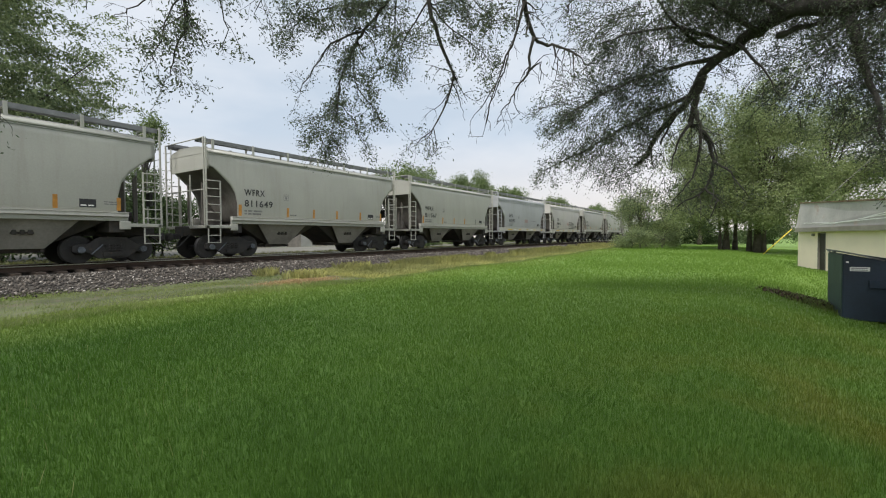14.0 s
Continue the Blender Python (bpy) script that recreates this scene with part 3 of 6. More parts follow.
# the track: two rails, ties
track = thing("railway_track", pose(0, TRACK_Y, 0), "single railway track with rusty rails on timber ties", "railway track")
for side in (-1, 1):
    bm = bmesh.new()
    y = side * 0.755
    prof = [(-0.07, -0.175), (0.07, -0.175), (0.07, -0.16), (0.012, -0.14), (0.010, -0.045), (0.036, -0.035), (0.036, -0.008), (-0.036, -0.008), (-0.036, -0.035), (-0.010, -0.045), (-0.012, -0.14), (-0.07, -0.16)]
    a = [bm.verts.new((-420, y + p, RAIL_Z + q)) for p, q in prof]
    b = [bm.verts.new((520, y + p, RAIL_Z + q)) for p, q in prof]
    for k in range(len(prof)):
        bm.faces.new((a[k], a[(k + 1) % len(prof)], b[(k + 1) % len(prof)], b[k]))
    bm.faces.new(a[::-1]), bm.faces.new(b)
    bmesh.ops.recalc_face_normals(bm, faces=bm.faces)
    rail = part("rail", bm, M_RAIL, track)
    bm = bmesh.new()
    box(bm, -420, 520, y - 0.038, y + 0.038, RAIL_Z - 0.026, RAIL_Z)
    part("rail_head", bm, M_RAILHEAD, rail, "bright polished running surface")
bm = bmesh.new()
box(bm, -0.115, 0.115, -1.30, 1.30, RAIL_Z - 0.36, RAIL_Z - 0.185, 0.012)
tie = part("tie", bm, M_TIE, track)
bm = bmesh.new()
box(bm, -0.09, 0.09, -0.755 - 0.17, -0.755 + 0.17, RAIL_Z - 0.185, RAIL_Z - 0.168)
plate = part("tie_plate", bm, M_RAIL, track)
plate.matrix_basis = pose(-20, 0, 0)
rt = random.Random(4)
for k in range(1, 230):
    share("tie_plate", plate.data, track, pose(-20 + k * 0.53, 0, 0))
    share("tie", tie.data, track, pose(-20 + k * 0.53, rt.uniform(-0.06, 0.06), rt.uniform(-0.012, 0.006), 0, 0, rt.uniform(-0.8, 0.8)))
tie.matrix_basis = pose(-20, 0, 0)
vs, fs = [], []
for k in list(range(-750, 0)) + list(range(230, 1010)):
    x = -20 + k * 0.53
    o = len(vs)
    vs += [(x + dx, dy, RAIL_Z + dz) for dz in (-0.36, -0.185) for dx, dy in ((-0.11, -1.3), (0.11, -1.3), (0.11, 1.3), (-0.11, 1.3))]
    fs += [[o + i for i in f] for f in ((4, 5, 6, 7), (0, 1, 5, 4), (1, 2, 6, 5), (2, 3, 7, 6), (3, 0, 4, 7))]
far_ties = new("distant_ties", raw_mesh("distant_ties", vs, fs, M_TIE))
far_ties.parent = track
tagged(far_ties, kind="stuff")
# rail joints: bolted bars along the near rail
bm = bmesh.new()
box(bm, -0.45, 0.45, -0.032, -0.012, RAIL_Z - 0.14, RAIL_Z - 0.05, 0.004)
for q in range(6):
    disc(bm, -0.36 + q * 0.144, -0.05, -0.03, RAIL_Z - 0.095, 0.018, 6)
joint = part("joint_bar", bm, M_RAIL, track)
joint.matrix_basis = pose(9.2, -0.755, 0)
for k in range(1, 5):
    share("joint_bar", joint.data, track, pose(9.2 + 11.9 * k, -0.755, 0))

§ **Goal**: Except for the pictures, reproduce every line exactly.

§ **Result for this exercise**:
14.0 s
Continue the Blender Python (bpy) script that recreates this scene with part 3 of 6. More parts follow.
# the track: two rails, ties
track = thing("railway_track", pose(0, TRACK_Y, 0), "single railway track with rusty rails on timber ties", "railway track")
for side in (-1, 1):
    bm = bmesh.new()
    y = side * 0.755
    prof = [(-0.07, -0.175), (0.07, -0.175), (0.07, -0.16), (0.012, -0.14), (0.010, -0.045), (0.036, -0.035), (0.036, -0.008), (-0.036, -0.008), (-0.036, -0.035), (-0.010, -0.045), (-0.012, -0.14), (-0.07, -0.16)]
    a = [bm.verts.new((-420, y + p, RAIL_Z + q)) for p, q in prof]
    b = [bm.verts.new((520, y + p, RAIL_Z + q)) for p, q in prof]
    for k in range(len(prof)):
        bm.faces.new((a[k], a[(k + 1) % len(prof)], b[(k + 1) % len(prof)], b[k]))
    bm.faces.new(a[::-1]), bm.faces.new(b)
    bmesh.ops.recalc_face_normals(bm, faces=bm.faces)
    rail = part("rail", bm, M_RAIL, track)
    bm = bmesh.new()
    box(bm, -420, 520, y - 0.038, y + 0.038, RAIL_Z - 0.026, RAIL_Z)
    part("rail_head", bm, M_RAILHEAD, rail, "bright polished running surface")
bm = bmesh.new()
box(bm, -0.115, 0.115, -1.30, 1.30, RAIL_Z - 0.36, RAIL_Z - 0.185, 0.012)
tie = part("tie", bm, M_TIE, track)
bm = bmesh.new()
box(bm, -0.09, 0.09, -0.755 - 0.17, -0.755 + 0.17, RAIL_Z - 0.185, RAIL_Z - 0.168)
plate = part("tie_plate", bm, M_RAIL, track)
plate.matrix_basis = pose(-20, 0, 0)
rt = random.Random(4)
for k in range(1, 230):
    share("tie_plate", plate.data, track, pose(-20 + k * 0.53, 0, 0))
    share("tie", tie.data, track, pose(-20 + k * 0.53, rt.uniform(-0.06, 0.06), rt.uniform(-0.012, 0.006), 0, 0, rt.uniform(-0.8, 0.8)))
tie.matrix_basis = pose(-20, 0, 0)
vs, fs = [], []
for k in list(range(-750, 0)) + list(range(230, 1010)):
    x = -20 + k * 0.53
    o = len(vs)
    vs += [(x + dx, dy, RAIL_Z + dz) for dz in (-0.36, -0.185) for dx, dy in ((-0.11, -1.3), (0.11, -1.3), (0.11, 1.3), (-0.11, 1.3))]
    fs += [[o + i for i in f] for f in ((4, 5, 6, 7), (0, 1, 5, 4), (1, 2, 6, 5), (2, 3, 7, 6), (3, 0, 4, 7))]
far_ties = new("distant_ties", raw_mesh("distant_ties", vs, fs, M_TIE))
far_ties.parent = track
tagged(far_ties, kind="stuff")
# rail joints: bolted bars along the near rail
bm = bmesh.new()
box(bm, -0.45, 0.45, -0.032, -0.012, RAIL_Z - 0.14, RAIL_Z - 0.05, 0.004)
for q in range(6):
    disc(bm, -0.36 + q * 0.144, -0.05, -0.03, RAIL_Z - 0.095, 0.018, 6)
joint = part("joint_bar", bm, M_RAIL, track)
joint.matrix_basis = pose(9.2, -0.755, 0)
for k in range(1, 5):
    share("joint_bar", joint.data, track, pose(9.2 + 11.9 * k, -0.755, 0))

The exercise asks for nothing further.